It was again a mixed year for elections, where the forces of change and the forces of stability both had their victories. Here’s my top 10 for 2012.
Well, it’s that time again, when we review the highlights of the year that has passed. Actually, for most media outlets “that time” seems to be around two weeks ago, so anything that happens in late December (as two of this year’s biggest elections did) just misses out. So I’ve consciously left it until the last day of the year to review the elections of 2012.
It was again a mixed year, where the forces of change and the forces of stability both had their victories. Six of the G20 countries held elections in 2012, compared to four in 2011 (you can read last year’s review here). Three of them – France, Mexico and Japan – went against the incumbents, but none of the results were really unexpected. Of those contests that could be seen in ideological terms the left probably had a slight edge, but it’s hard to see much of a global trend.
Australia missed out on most of the action, with just one state election: in Queensland, where the ALP suffered a whitewash. Although its vote held up better than it had last year in New South Wales, its parliamentary representation was much more comprehensively destroyed – illustrating again the vagaries of the electoral system.
So here, in chronological order, are my top ten elections of 2012:
Taiwan (14 January): President Ma Ying-jeou of the Kuomintang was re-elected reasonably comfortably, in what amounted to a referendum on his policy of closer engagement with the communist mainland. Voters evidently decided that the gains from better cross-strait relations justified the shelving of some of their national aspirations.
Russia (4 March): Former president Vladimir Putin, having spent four years as prime minister, returned to his old job after winning 63.6% of the vote in Russia’s presidential election. The impressive opposition protests from late 2011 failed to translate into a significant opposition vote – partly due, no doubt, to unfairnesses in the electoral system, but also to Putin’s genuine popularity in much of the country.
Senegal (26 February/25 March): In one of Africa’s more robust democracies, incumbent Abdoulaye Wade was permitted, on slightly dubious constitutional grounds, to run for a third term. But the voters decided that two was enough and although Wade led on the first round, he was comfortably defeated in the runoff by former prime minister Macky Sall.
France (22 April/6 May): Possibly the landmark election of 2012, in which the European left, which has had a shocking few years, signalled that it was on the comeback trail. Socialist François Hollande scored a clear victory over centre-right incumbent Nicolas Sarkozy, with voters apparently seeing him as a safe pair of hands in Europe’s continuing financial crisis. Hollande went on to win a solid majority in parliament, and the left also took power in Slovakia and Lithuania, although it failed to topple the liberals in the Netherlands.

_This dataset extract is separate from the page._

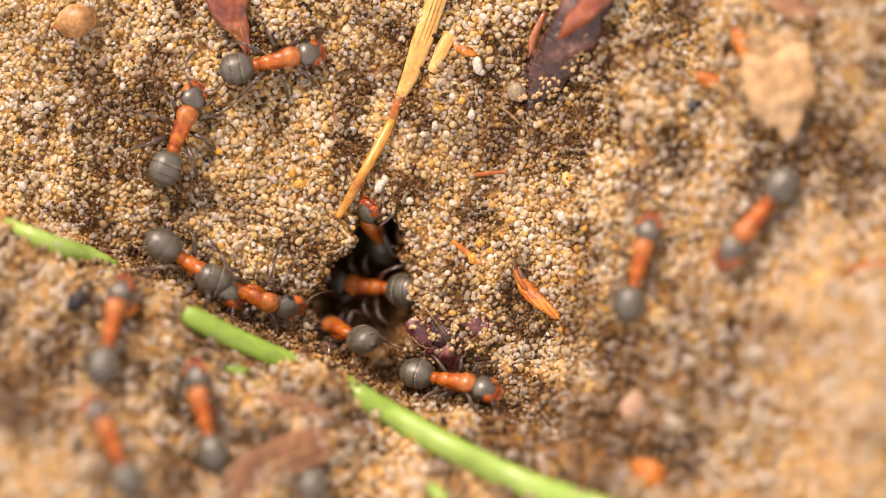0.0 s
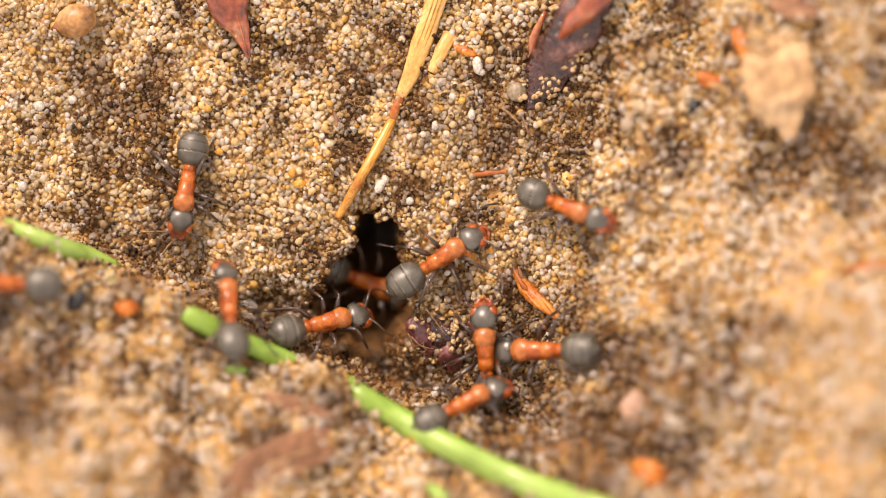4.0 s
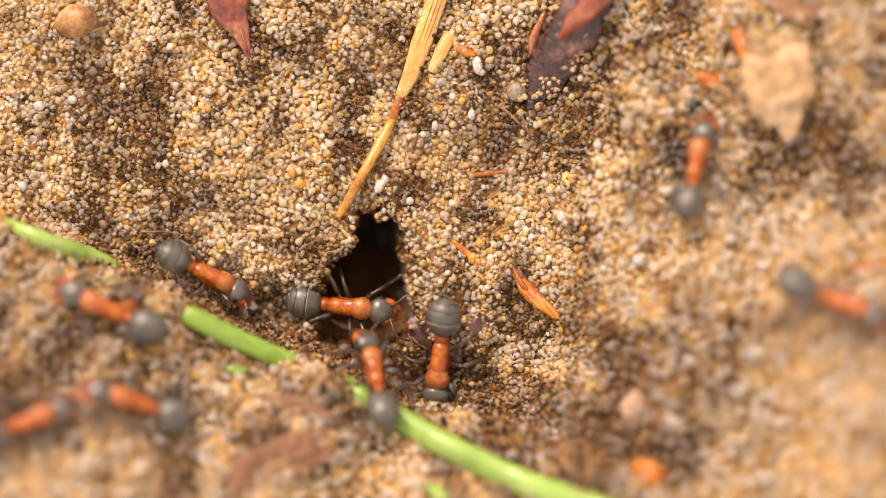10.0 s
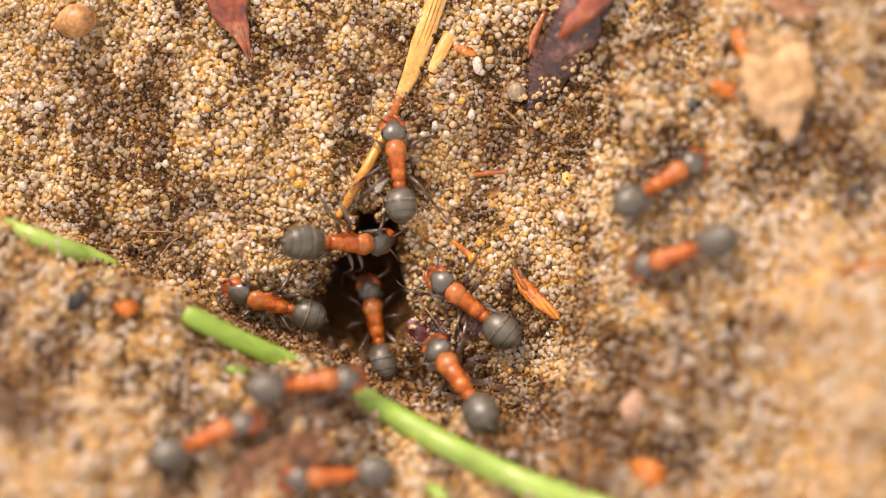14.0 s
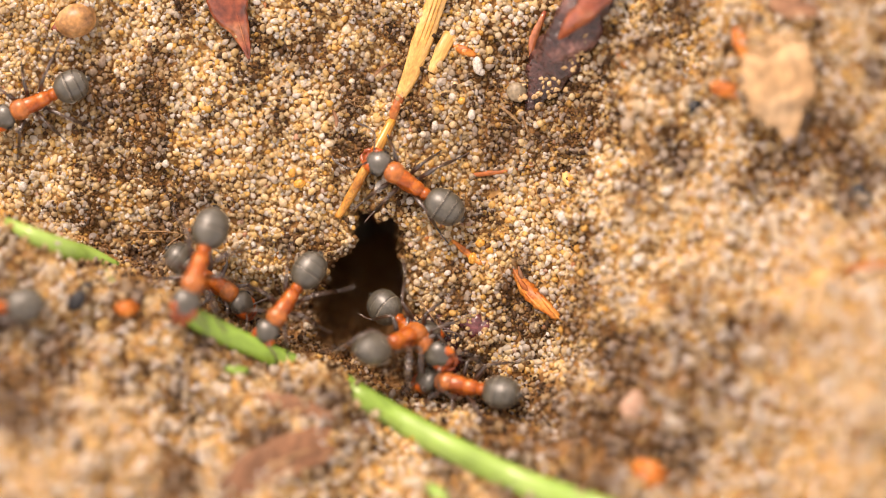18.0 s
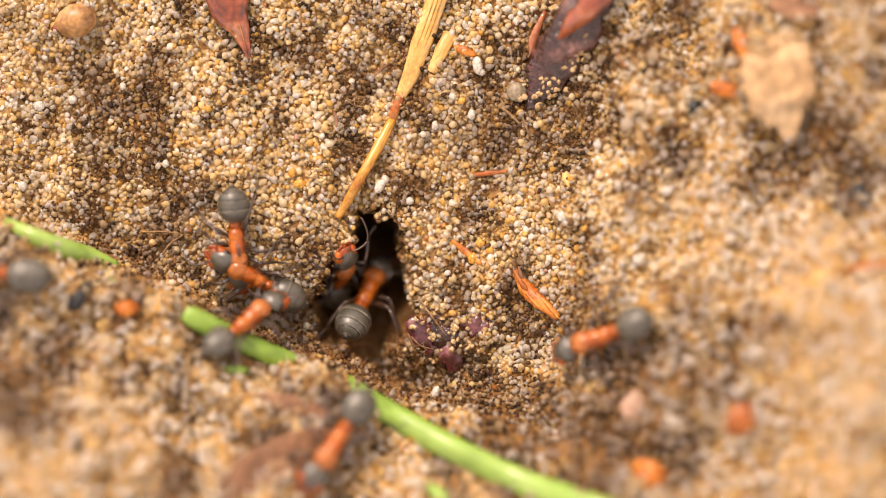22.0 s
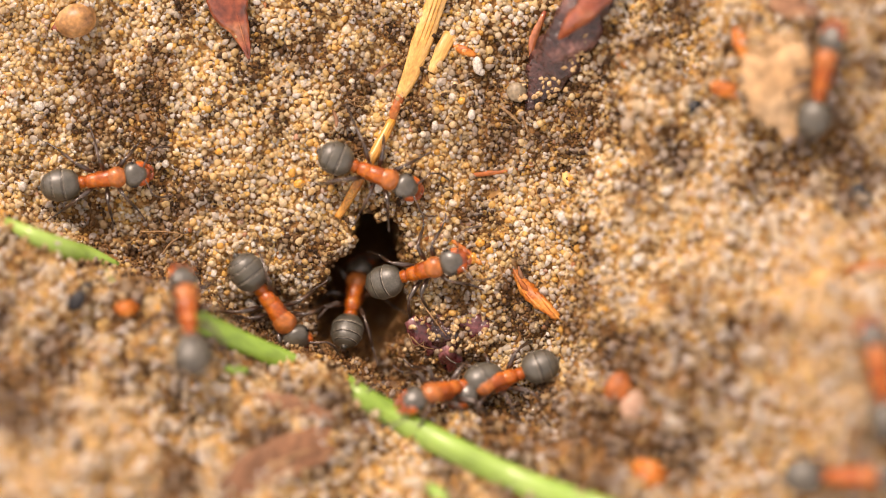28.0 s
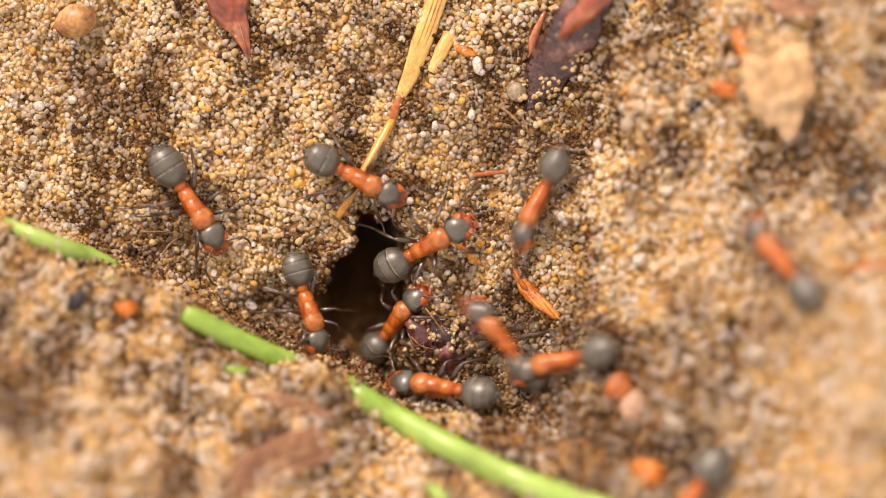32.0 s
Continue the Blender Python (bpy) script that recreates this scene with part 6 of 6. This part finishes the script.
    goes(20, (20.67, 3.5, -8.0, -72), (20.83, 0.3, -7.9, -128), (21.00, -2.8, -7.9, -184), (21.50, -3.3, -6.3, -227), (22.00, -6.7, -0.9, -252, 0, -25), (22.50, -4.1, -1.1, -306, 0, -23), (23.00, -3.7, -2.2, -293, 0, -25), (23.50, -3.3, -2.1, -258), (23.85, -3.9, -1.8, -258, 9), (27.65, -4.7, -2.2, -276, 9), (28.00, -5.2, -3.2, -276, 0, -22), (28.50, -4.3, -2.8, -270, 0, -27), (28.85, -4.4, -2.0, -270, 9), (32.00, -4.4, -2.0, -270, 9))
    goes(21, (0.00, -4.4, -1.6, 108, 9), (14.08, -4.4, -1.6, 108, 9), (14.28, -4.4, -2.4, 108, 1), (14.50, -4.0, 0.9, 108, 0, -28), (15.50, -3.0, 1.6, 157, 0, -14), (16.50, -2.0, 2.3, 205), (17.00, -3.1, 0.3, 176, 1, 32), (17.50, -4.7, 0.5, 214, 1.1, 35), (17.72, -4.4, -2.4, 214, 1), (17.92, -4.4, -1.6, 214, 9), (18.97, -4.4, -1.6, 271, 9), (20.03, -4.4, -1.6, 329, 9), (21.08, -4.4, -1.6, 386, 9), (21.28, -4.4, -2.4, 386, 1), (21.50, 1.6, -8.4, 386), (21.67, -1.1, -9.4, 336))
    goes(21, (21.83, -3.8, -10.4, 287), (22.00, -6.5, -11.4, 237), (22.50, -3.4, -4.7, 233, 1.2, 40), (22.72, -4.4, -2.4, 233, 1), (22.92, -4.4, -1.6, 233, 9), (23.58, -4.4, -1.6, 290, 9), (23.78, -4.4, -2.4, 290, 1), (24.00, -6.3, -4.4, 290, 1, 33), (24.50, -3.7, -6.5, 319, 1.2, 40), (25.00, -3.5, -7.4, 345, 1, 32), (25.50, 0.8, -8.6, 351), (26.17, 0.9, -8.6, 296), (26.83, 1.1, -8.6, 241), (27.50, 1.2, -8.6, 185), (28.00, 3.2, -8.4, 199), (28.17, 3.3, -8.2, 259))
    goes(21, (28.33, 3.4, -8.0, 319), (28.50, 3.5, -7.8, 379), (28.67, 2.5, -8.0, 433), (28.83, 1.4, -8.2, 487), (29.00, 0.3, -8.5, 541), (29.17, 0.8, -8.5, 599), (29.33, 1.2, -8.6, 657), (29.50, 1.6, -8.7, 715), (30.00, 1.1, -8.9, 709), (30.25, 0.9, -8.8, 763), (30.50, 0.6, -8.8, 817), (30.75, 1.1, -8.7, 766), (31.00, 1.6, -8.7, 715), (31.17, 1.5, -8.6, 657), (31.33, 1.5, -8.5, 599), (31.50, 1.4, -8.5, 541))
    goes(21, (32.00, -0.2, -8.7, 533))
    goes(22, (0.00, -2.1, 23.2, 183), (23.52, -2.1, 23.2, 183), (23.76, -2.1, 16.3, 148), (24.00, -2.1, 9.4, 113), (24.50, -7.8, 12.5, 150), (25.00, -7.9, 12.9, 148), (25.50, -8.1, 12.5, 161), (26.17, -8.7, 10.4, 210), (26.83, -9.4, 8.4, 260), (27.50, -10.0, 6.3, 309), (28.00, -4.0, 4.3, 338), (28.50, -5.3, 2.6, 292), (29.00, -6.3, 4.0, 294), (29.50, -5.8, 4.3, 303), (30.00, -4.2, 3.0, 340), (30.50, -4.8, 2.3, 324))
    goes(22, (31.00, -5.5, 2.5, 308), (31.50, -4.9, 3.0, 307), (32.00, -4.8, 4.2, 333))
    goes(23, (0.00, 31.6, -12.5, 72), (27.61, 31.6, -12.5, 72), (27.81, 27.3, -12.5, 37), (28.00, 23.0, -12.5, 2), (28.34, 30.5, -12.2, 2), (28.71, 32.1, -12.7, -38), (29.08, 33.8, -13.2, -79), (29.29, 29.1, -13.2, -44), (29.50, 24.5, -13.2, -9), (29.84, 31.9, -14.4, -9), (32.00, 31.9, -14.4, -9))
    goes(24, (0.00, 30.3, -7.0, 169), (27.70, 30.3, -7.0, 169), (27.85, 27.1, -7.0, 134), (28.00, 24.0, -7.0, 99), (28.50, 20.3, 1.7, 111), (28.73, 25.5, 1.7, 76), (28.97, 30.6, 1.7, 41), (29.35, 30.6, -0.1, 91), (29.73, 30.6, -1.9, 141), (30.11, 30.6, -3.8, 191), (30.30, 26.3, -3.8, 226), (30.50, 21.9, -3.8, 261), (31.00, 16.6, -6.9, 207), (31.50, 17.3, -6.6, 221), (32.00, 7.2, -7.0, 196))
    goes(25, (0.00, -4.4, -1.6, -15, 9), (28.08, -4.4, -1.6, -15, 9), (28.28, -4.4, -2.4, -15, 1), (28.50, -7.7, -3.4, -15), (28.72, -4.4, -2.4, -15, 1), (28.92, -4.4, -1.6, -15, 9), (29.54, -4.6, -1.5, 21, 9), (30.15, -4.9, -1.4, 56, 9), (30.50, -5.5, -1.1, 56, 0, -26), (31.00, -3.0, -0.8, 29, 1.1, 35), (31.50, -1.3, 0.2, 18), (32.00, -0.4, 0.5, 29))
    goes(26, (0.00, 9.5, 20.4, 230), (28.52, 9.5, 20.4, 230), (28.76, 9.5, 12.3, 195), (29.00, 9.5, 4.1, 160), (29.50, 7.4, 4.3, 159), (30.00, 3.5, 4.7, 164), (30.50, 2.4, 9.5, 114), (31.00, 0.3, 15.6, 109), (31.50, -0.7, 15.8, 97), (31.80, -1.3, 21.2, 97), (32.00, -1.3, 21.2, 97))
    goes(27, (0.00, -6.2, 22.5, -92), (29.02, -6.2, 22.5, -92), (29.50, -6.7, 11.3, -92), (30.00, -10.6, 6.2, -117), (30.50, -8.9, 6.0, -64), (31.00, -9.8, 3.6, -84), (31.50, -9.7, -1.5, -81), (32.00, -8.4, -3.8, -74))
    goes(28, (0.00, -13.2, 20.6, -78), (29.69, -13.2, 20.6, -78), (30.00, -11.8, 13.9, -78), (30.15, -11.8, 17.3, -43), (30.31, -11.8, 20.7, -8), (32.00, -11.8, 20.7, -8))
    goes(29, (0.00, 15.6, 23.3, -115), (31.10, 15.6, 23.3, -115), (32.00, 6.0, 2.4, -115))
    for k, rows in sorted(WAYS.items()):
        crawl(ANTS[k], rows, 100 + k)
    slides(CHIP_ORANGE, (0, 15.53, 9.59, 0.3, -18), (13.0, 15.53, 9.59, 0.3, -18), (13.4, 16.27, 9.09, 0.3, -12), (32, 16.27, 9.09, 0.3, -12))
    slides(CHIP_RED, (0, 28.63, -11.22, 0.4, 0), (21.4, 28.63, -11.22, 0.4, 0), (21.9, 19.61, -10.15, 0.6, 30), (22.4, 10.08, -8.04, 0.35, 60), (32, 10.08, -8.04, 0.35, 60))
    slides(LOAD, (0, -4.33, -0.96, -12, 0), (11.6, -4.33, -0.96, -12, 0), (12.3, -3.73, 0.03, 0.6, 30), (13.3, -3.73, 0.03, 0.6, 40), (13.9, -4.33, -0.96, -12, 60), (18.2, -4.33, -0.96, -12, 60), (18.7, -3.60, -1.90, 0.4, 90), (19.6, -3.60, -1.90, 0.4, 100), (20.1, -4.33, -0.96, -12, 100), (32, -4.33, -0.96, -12, 100))
    slides(SECOND_LOAD, (0, -4.33, -0.96, -11, 0), (7.9, -4.33, -0.96, -11, 0), (8.4, -3.96, -0.96, 0.2, 30), (9.2, -1.87, -1.70, 0.6, 60), (9.7, -4.33, -0.96, -11, 90), (20.4, -4.33, -0.96, -11, 90), (20.9, -4.79, -1.63, 0.3, 120), (21.2, -4.79, -1.63, 0.3, 120), (21.6, -4.33, -0.96, -11, 90), (32, -4.33, -0.96, -11, 90))
    slides(CRUMB, (0, 28.85, 3.53, 0.3, 0), (12.9, 28.85, 3.53, 0.3, 0), (13.5, 23.82, 3.06, 0.2, 30), (32, 23.82, 3.06, 0.2, 30))


motions()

Egypt (23-24 May/16-17 June): For the first time ever Egypt gained a democratically elected president – Mohammed Morsi, from the Muslim Brotherhood. He wasn’t the president most democrats had wanted, but liberal and left-wing candidates had been eliminated in the first round, and Morsi faced off against a candidate of the old regime in the runoff, winning with 51.7%. Electoral systems matter.
Greece (17 June): This was Greece’s second parliamentary election for the year, after the first, on 6 May, failed to produce any workable majority. This time the voters decided that they could live with austerity as the price of remaining in the eurozone, and a broad coalition led by the centre-right New Democracy took office – helped by an electoral system that gave a bonus allocation of seats to the party with a plurality.
Mexico (1 July): The Institutional Revolutionary Party, out of office for 12 years, returned to power with new president Enrique Peña Nieto and a promise to wind back the deadly drug conflict. It was otherwise a quiet year for elections in Latin America, but Hugo Chávez overcame strong opposition to win re-election in Venezuela in October.
Georgia (1 October): In parliamentary elections the party of president Mikhail Saakashvili was defeated by an opposition coalition and Georgia’s richest man, Bidzina Ivanishvili, became prime minister – raising hopes for better relations with neighboring Russia. Saakashvili is a great favorite with America’s neoconservatives but has been less successful domestically.
United States (6 November): Democrat president Barack Obama was re-elected with a reduced but still reasonably clear majority. It wasn’t a surprise to anyone who had read and understood the opinion polls, but that category evidently didn’t include large sections of the Republican party. Democrats also increased their majority in the Senate, although Republicans (aided by widespread gerrymandering) retained control of the House of Representatives.
Japan (16 December): Once again, Japanese voters decided that life without the Liberal Democratic Party wasn’t such a good idea; after three years in office, the Democratic Party of Japan was defeated in a landslide (at least in seats – votes were a lot closer) and the LDP returned to power. But it wasn’t all bad for East Asian incumbents, as the centre-right held on in South Korea later the same week.
Dishonorable Mentions: As usual, there were a number of questionable, fraudulent or conspicuously non-existent elections. Kazakhstan, Iran and Syria all deserve mention, but at the bottom of the pile is China, the world’s second-largest economy and third-greatest military power, which changed leadership in a completely opaque process with essentially zero public input.
Must try harder in 2013. Happy new year, everyone.